Im November war im Euroraum die Teuerungsrate auf 2,4 Prozent gesunken - im Herbst 2022 waren noch Werte über zehn Prozent gemeldet worden. «Die Aussichten haben sich verbessert, aber der entscheidende Punkt, den wir im Auge behalten müssen, ist, dass wir noch nicht über den Berg sind und dass die Arbeit erledigt werden muss», sagte der Chefökonom der BIZ, Claudio Borio, zur Vorstellung des am Montag veröffentlichten jüngsten BIZ-Quartalsberichts. Weltweit hatten sich Währungshüter mit massiven Zinserhöhungen gegen den Preisschub gestemmt, der im Zuge der Wiedereröffnung der Wirtschaft nach der Corona-Pandemie einsetzte. Hochschnellende Energiepreise infolge des Ukraine-Kriegs hatten die Teuerung darüber hinaus erheblich nach oben getrieben.

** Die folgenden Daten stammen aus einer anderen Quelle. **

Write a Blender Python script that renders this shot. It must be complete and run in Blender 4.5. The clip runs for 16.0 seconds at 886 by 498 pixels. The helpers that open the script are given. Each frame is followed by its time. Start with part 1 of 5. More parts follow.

Zentralbanken stünden nun vor der Herausforderung zu entscheiden, was als nächstes zu tun sei, sagte Borio. Die Entwicklung der Teuerung sei wie immer unsicher. «Es ist sehr wichtig für sie, laser-fokussiert zu bleiben auf die Inflation und auch flexibel und beweglich zu bleiben und sich auf die sich verändernden Umstände anzupassen.» Am Kapitalmarkt wird inzwischen damit gerechnet, dass sowohl die Fed als auch die EZB ihre Zinsen bereits nächstes Jahr wieder nach unten setzen werden. Eine erste EZB-Zinssenkung im April ist bereits fest in den Terminkursen am Geldmarkt enthalten.
Zwar sei die unmittelbare Marktreaktion auf die geopolitischen Erschütterungen nach dem Hamas-Überfall auf Israel verhalten und vorübergehend gewesen. Dennoch warnte Borio, dass Spannungen auf den Kreditmärkten einsetzten könnten. Ein Menge an Schulden werde in den nächsten Jahren fällig und müsse womöglich zu deutlich höheren Zinsen refinanziert werden. Vor allem kleinere Unternehmen könnten vom Refinanzierungsbedarf betroffen sein. Die Bankenturbulenzen im Frühjahr dieses Jahres hätten die sich ausbreitenden Zinsrisiken widergespiegelt. «Die Entfaltung von Kreditrisiken steht grösstenteils erst noch aus», so Borio. Die in Basel ansässige BIZ gilt als Zentralbank der Zentralbanken und ist eine wichtige Denkfabrik für die internationale Geldpolitik.